Ważniejszy jest dla mnie trening i idący za tym progres. Przesuwanie granicy i fakt, że zawsze można kawałek dalej. A czy to jest oficjalne, czy nie, to dla mnie ma drugoplanowe znaczenie. Jakby tego rankingu nie było, też bym to robiła. To moja pasja. Nie miałam nigdy koncepcji bicia rekordu, ale znajomy uświadomił mi, że jest konkurencja, w której nigdy nie startowałam, a która fizycznie jest w moim zasięgu. Najpierw mnie ten pomysł bardzo zestresował, ale potem pomyślałam, że może czas na wisienkę na torcie mojego swobodnego nurkowania, a potem wykorzystanie tego doświadczenia w pracy zawodowej.
Czyli?
W coachingu, treningach mentalnych, pracy z ciałem i warsztatach rozwojowych – tym się zajmuję na co dzień. Jestem na ostatnim roku studiów na wydziale psychologii klinicznej i powoli wdrażam elementy treningu na wstrzymanym oddechu w pracy z klientami, m.in. biznesmenami i sportowcami. Freediving to praca nie tylko z ciałem, ale przede wszystkim z głową. Dlatego wierzę, że może pomóc zarówno w radzeniu sobie z presją osiągnięć, jak i we wspieraniu procesów psychoterapii.

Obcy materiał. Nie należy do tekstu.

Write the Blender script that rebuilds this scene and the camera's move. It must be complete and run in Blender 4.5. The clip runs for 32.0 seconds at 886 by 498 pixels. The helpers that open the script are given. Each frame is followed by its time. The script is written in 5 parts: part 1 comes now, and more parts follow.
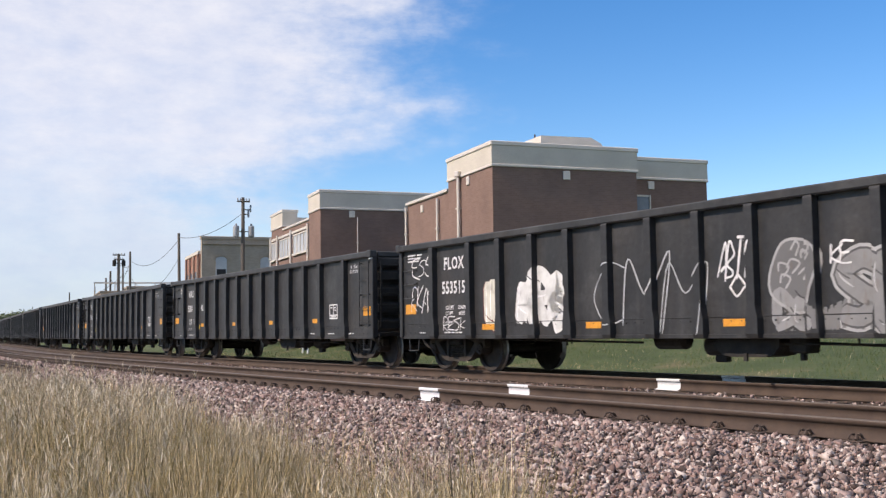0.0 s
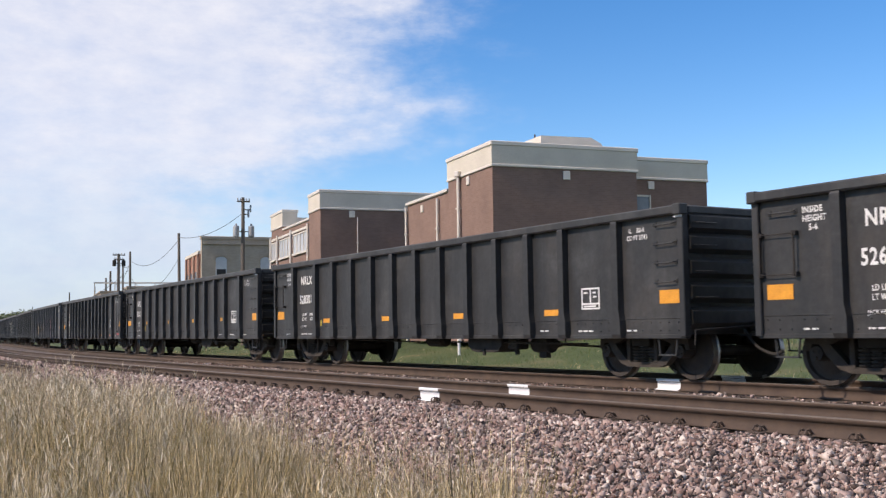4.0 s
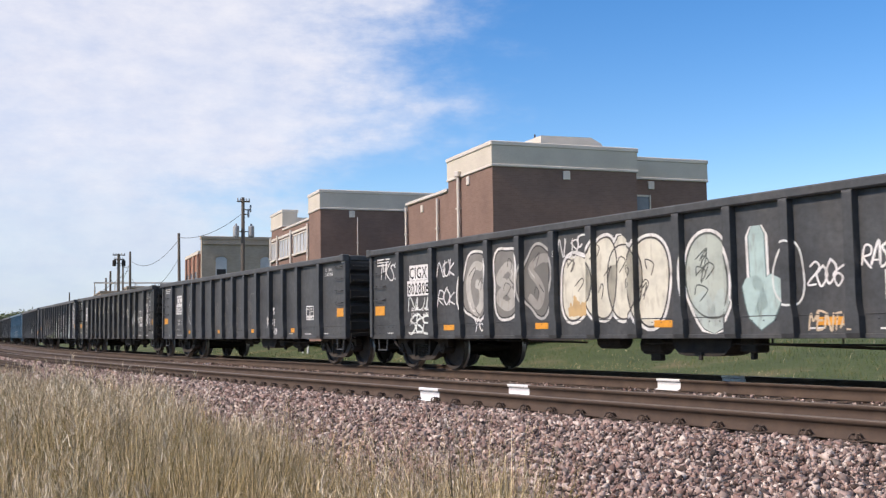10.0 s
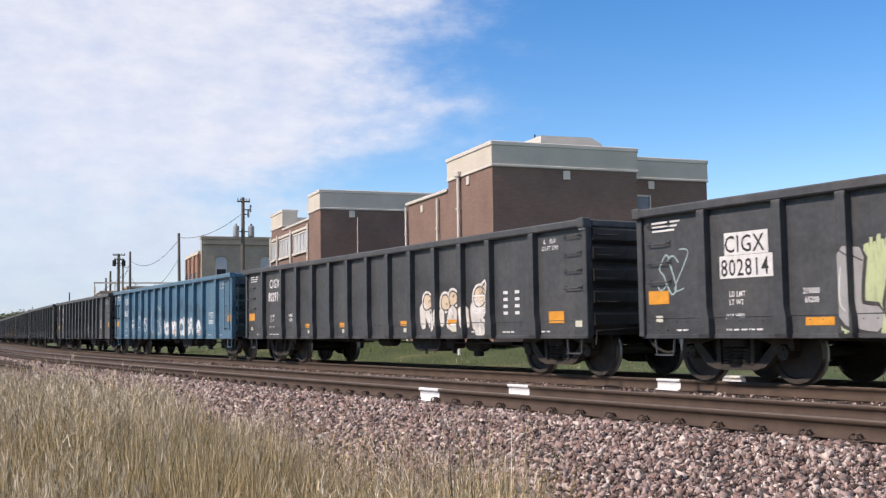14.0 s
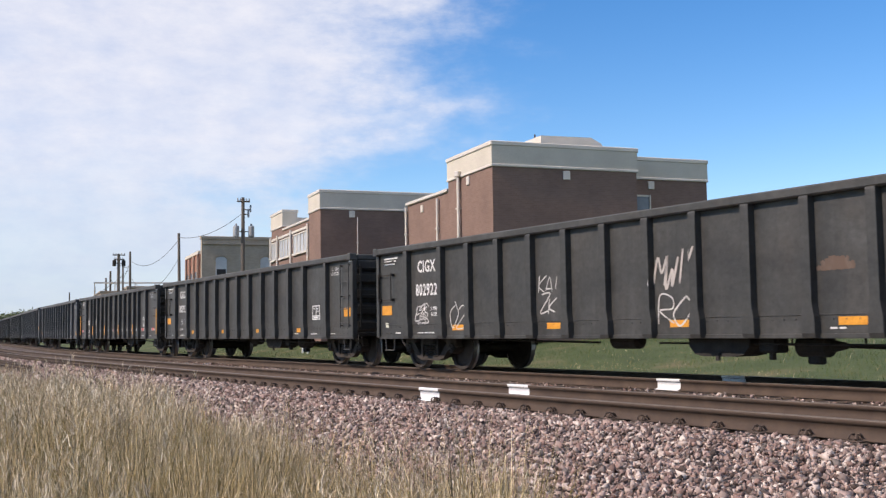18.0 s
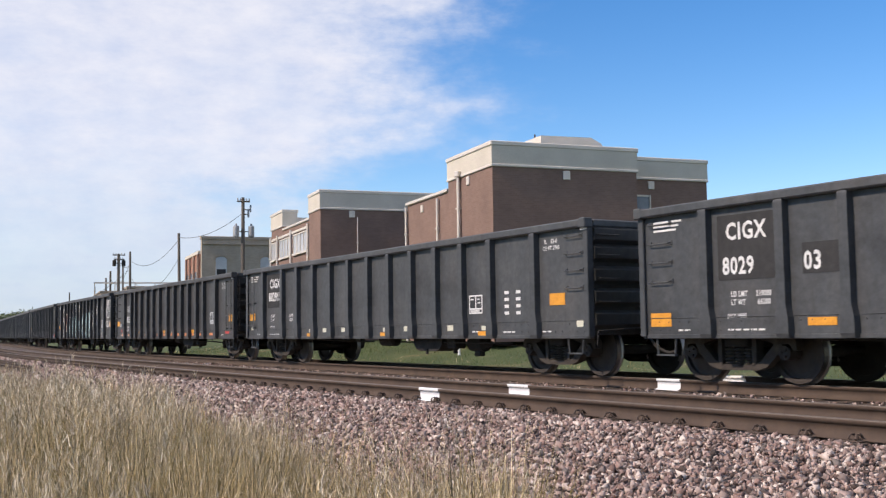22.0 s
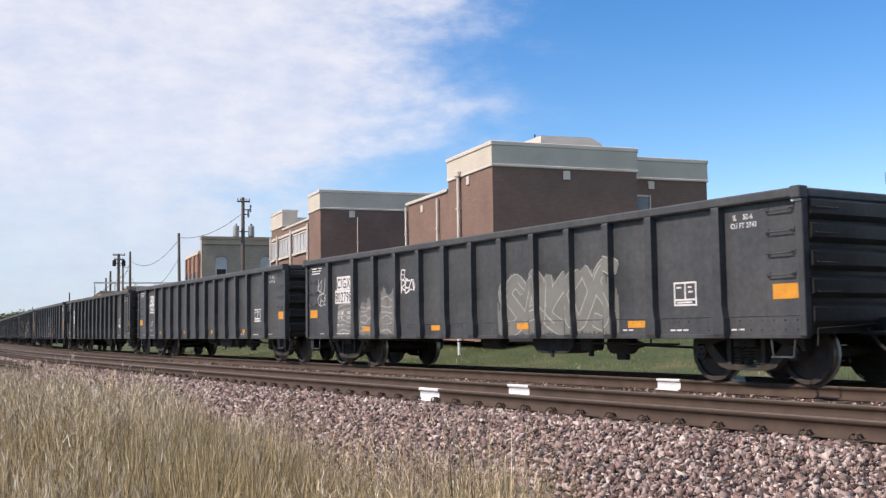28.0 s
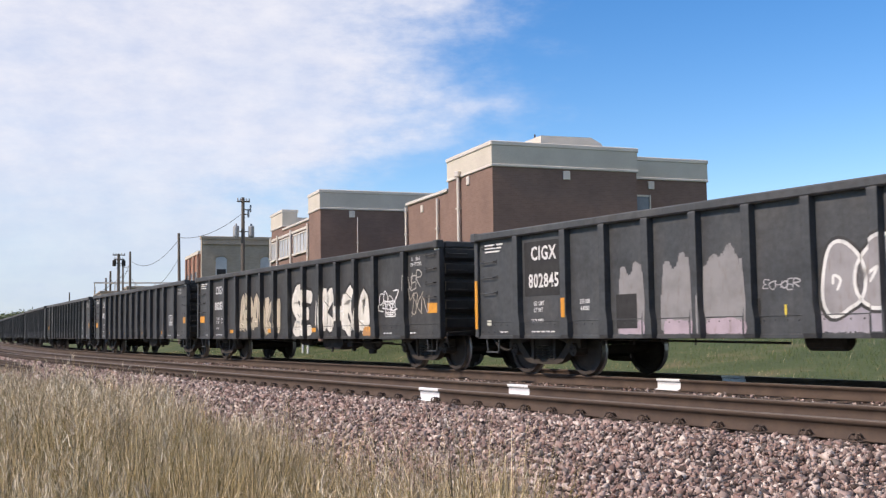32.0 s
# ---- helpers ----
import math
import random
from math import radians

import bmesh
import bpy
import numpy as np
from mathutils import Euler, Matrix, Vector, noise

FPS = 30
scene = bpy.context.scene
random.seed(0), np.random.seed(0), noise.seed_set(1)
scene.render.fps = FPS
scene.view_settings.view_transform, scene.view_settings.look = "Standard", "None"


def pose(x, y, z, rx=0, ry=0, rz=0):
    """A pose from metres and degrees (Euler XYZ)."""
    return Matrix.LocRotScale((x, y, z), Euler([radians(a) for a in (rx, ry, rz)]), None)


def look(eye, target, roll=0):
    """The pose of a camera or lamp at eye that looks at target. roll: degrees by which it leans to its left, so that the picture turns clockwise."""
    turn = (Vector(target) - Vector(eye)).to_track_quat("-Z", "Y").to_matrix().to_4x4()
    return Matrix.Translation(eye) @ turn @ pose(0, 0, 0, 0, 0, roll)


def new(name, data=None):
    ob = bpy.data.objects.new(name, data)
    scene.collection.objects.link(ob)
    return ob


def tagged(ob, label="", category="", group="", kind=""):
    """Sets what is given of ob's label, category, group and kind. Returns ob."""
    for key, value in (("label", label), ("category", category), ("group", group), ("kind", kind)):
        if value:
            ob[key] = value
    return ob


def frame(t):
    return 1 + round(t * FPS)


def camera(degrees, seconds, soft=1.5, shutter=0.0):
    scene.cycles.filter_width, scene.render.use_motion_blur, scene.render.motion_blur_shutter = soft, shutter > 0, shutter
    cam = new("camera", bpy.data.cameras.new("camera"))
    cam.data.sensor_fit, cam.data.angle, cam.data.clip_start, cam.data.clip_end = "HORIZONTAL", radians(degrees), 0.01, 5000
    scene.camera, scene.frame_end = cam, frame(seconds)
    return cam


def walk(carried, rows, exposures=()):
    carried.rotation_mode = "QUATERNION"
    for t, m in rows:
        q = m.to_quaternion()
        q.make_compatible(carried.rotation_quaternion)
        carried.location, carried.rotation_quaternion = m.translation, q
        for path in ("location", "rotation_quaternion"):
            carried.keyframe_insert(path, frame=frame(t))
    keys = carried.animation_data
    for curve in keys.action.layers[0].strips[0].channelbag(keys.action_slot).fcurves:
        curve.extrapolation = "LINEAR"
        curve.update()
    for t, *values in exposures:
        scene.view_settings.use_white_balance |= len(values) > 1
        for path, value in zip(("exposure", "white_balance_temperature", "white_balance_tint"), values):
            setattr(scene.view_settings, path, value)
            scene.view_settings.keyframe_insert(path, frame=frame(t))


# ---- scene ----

# ------------------------------------------------------------------ camera
EYE = Vector((0.0, 0.0, 0.855))          # rail top is z = 0
HEADING, TILT = radians(56.612), radians(4.363)
AIM = EYE + Vector((-math.sin(HEADING) * math.cos(TILT), math.cos(HEADING) * math.cos(TILT), math.sin(TILT)))
cam = camera(45.253, 32.0, soft=1.3, shutter=0.05)
walk(cam, [(0.0, look(EYE, AIM, -0.8)), (32.0, look(EYE, AIM, -0.8))])

# ------------------------------------------------------------------ world and sun
SUN_DIR = Vector((-0.17, -0.96, 0.79)).normalized()      # towards the sun
world = bpy.data.worlds.new("sky")
scene.world = world
world.use_nodes = True
wn = world.node_tree.nodes
sky = wn.new("ShaderNodeTexSky")
sky.sky_type, sky.sun_disc = "NISHITA", False
sky.sun_elevation = math.asin(SUN_DIR.z)
sky.sun_rotation = math.atan2(SUN_DIR.x, SUN_DIR.y)
sky.air_density, sky.dust_density, sky.ozone_density = 1.0, 0.1, 3.5
deep = wn.new("ShaderNodeHueSaturation")
deep.inputs["Hue"].default_value, deep.inputs["Saturation"].default_value, deep.inputs["Value"].default_value = 0.503, 1.34, 1.14
world.node_tree.links.new(sky.outputs[0], deep.inputs["Color"])
world.node_tree.links.new(deep.outputs[0], wn["Background"].inputs[0])
wn["Background"].inputs[1].default_value = 0.145
sun = new("sun", bpy.data.lights.new("sun", "SUN"))
sun.data.energy, sun.data.angle, sun.data.color = 4.6, radians(0.6), (1.0, 0.91, 0.78)
sun.matrix_world = look(SUN_DIR * 50, (0, 0, 0))
scene.view_settings.exposure = 0.06
scene.view_settings.use_white_balance = True
scene.view_settings.white_balance_temperature, scene.view_settings.white_balance_tint = 7000, 20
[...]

Ostatnio David Beckham próbował freedivingu i pomimo że nigdy wcześniej tego nie robił, wstrzymał oddech na 2 min. 40 s. To predyspozycje czy trening?

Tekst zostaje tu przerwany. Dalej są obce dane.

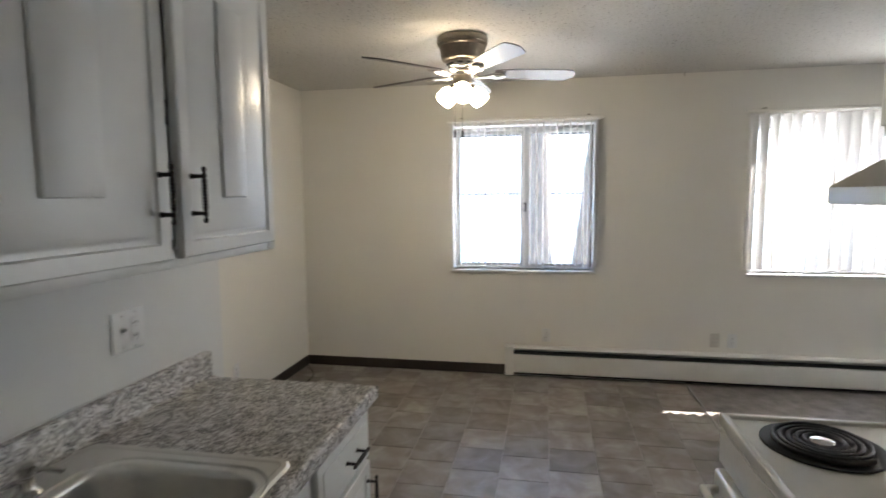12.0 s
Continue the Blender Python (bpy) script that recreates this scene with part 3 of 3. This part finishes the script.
for bx, by, *_ in BOWLS:
    zf = DECK - DEPTH - 0.0035
    fl = lathe([(0.058, 0.0035), (0.056, 0.006), (0.046, 0.0055), (0.041, 0.002)], SM @ pose(bx, by + 0.015, zf), 40)
    dr = part("drain_flange", fl, M_CHROME, sink)
    part("drain_cup", lathe([(0.0415, 0.003), (0.039, 0.0032), (0.0, 0.0028)], SM @ pose(bx, by + 0.015, zf), 32), M_RUBBER, dr, "dark drain opening")

strainer = thing("sink_strainer", "chrome basket strainer with black rubber stopper in the sink bowl", "strainer", "", (0.388, 0.582, DECK - DEPTH + 0.003))
strainer.scale = (0.92, 0.92, 0.92)
strainer.rotation_euler = (radians(7), radians(3), 0)
part("basket", lathe([(0, 0), (0.025, 0.0), (0.031, 0.006), (0.034, 0.022), (0.040, 0.03), (0.0435, 0.032), (0.044, 0.035), (0.040, 0.037), (0.028, 0.036)], None, 40), M_CHROME, strainer)
part("stopper", lathe([(0.0, 0.034), (0.03, 0.034), (0.031, 0.038), (0.028, 0.0415), (0.014, 0.043), (0.013, 0.047), (0, 0.047)], None, 32), M_RUBBER, strainer, "black rubber stopper")
part("post", lathe([(0.0045, 0.045), (0.0045, 0.06), (0.003, 0.062), (0, 0.062)], None, 12), M_CHROME, strainer)
for k in range(22):
    a = 2 * math.pi * k / 22
    part("hole", lathe([(0, 0), (0.0032, 0), (0.0032, 0.0006)], pose(0.0362 * math.cos(a), 0.0362 * math.sin(a), 0.0262, 0, 52, math.degrees(a)), 8), M_DARK, strainer)

# ---- faucet ----
FX, FY = 0.161, 0.726
faucet = thing("kitchen_faucet", "brushed nickel pull-down gooseneck faucet on a deck plate", "faucet", "", (FX, FY, DECK))
pl = []
for k in range(48):
    a = 2 * math.pi * k / 48
    c, s = math.cos(a), math.sin(a)
    pl.append((0.131 * math.copysign(abs(c) ** 0.75, c), 0.031 * math.copysign(abs(s) ** 0.85, s)))
part("deck_plate", prism(pl, -0.003, 0.0115, 0.002), M_NICKEL, faucet)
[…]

Ani jedno, ani drugie. Wynik Beckhama jest przeciętny (śmiech). Każdy dorosły człowiek, po krótkim przeszkoleniu, powinien bez problemu wstrzymać oddech na 2 – 4 minuty. Owszem, są predyspozycje, które to ułatwiają, ale nie są to tylko predyspozycje sportowe. Nie byłam pływakiem. Spędzałam czas w wodzie od dziecka, to prawda ale łowienie muszelek to nie sport… Wydaje mi się, że jak z każdą aktywnością fizyczną, twoje ciało może stwarzać możliwości, że będzie łatwiej albo trudniej, ale przez treningi można wypracować metodę i wyćwiczyć ciało na tyle, że dasz sobie świetnie radę. Istotna jest też część mentalna, bo przecież nurkując swobodnie nie oddychasz, a dla organizmu to „czerwona lampka”, że coś dzieje się nie tak. Trzeba umieć rozmawiać ze swoją głową i znaleźć złoty środek pomiędzy pełną relaksacją, a kontrolą. To trudne, ale jak już się uda, nie da się tego z niczym porównać!
Gdzie się można tego nauczyć?
Na Bali, razem ze mną!
Zamieniam się w słuch…
Podczas przygotowań do rekordu świata muszę mieć czas na odpoczynek. I tak, całkiem niedawno, razem z moimi przyjaciółkami wpadłyśmy na pomysł zorganizowania wyjazdu, na którym połączymy naukę swobodnego nurkowania z zajęciami jogi i pracą mentalną. I to wszystko w północno – wschodniej części Bali, z dala od turystycznego zgiełku, nad samym brzegiem oceanu.
Dla kogo ten wyjazd?
Tylko dla kobiet (śmiech), przykro mi panowie! Zapraszam wszystkie kobiety, bez względu na umiejętności nurkowe, czy stopień zaawansowania wykonywanych asan. Głównym celem wyjazdu jest wyciszenie, bycie blisko z samą sobą, tu i teraz. Będziemy medytować, spacerować, nurkować, oddychać i wstrzymywać oddech, odwiedzać świątynie, podziwiać pola ryżowe i cieszyć się naturą. Razem z Emilią Iwaniuk, instruktorka jogi, certyfikowana masażystka Shiatsu i mistrzyni japońskiego łucznictwa Kyūdō, poprowadzimy warsztaty. Ja skupię się na pracy mentalnej: freedivingu oraz coachingu, a Emilia na jodze i pracy z oddechem. Wszystkie aktywności będą dostosowane do umiejętności uczestniczek. Nic na siłę, wszystko w harmonii z ciałem i umysłem… A dodatkowo, kto by nie chciał spędzić listopada w miejscu nazywanym „wyspą Bogów i szczęśliwych ludzi”?!
Mnie już zachęcać nie musisz.
W takim razie, do zobaczenia na Bali!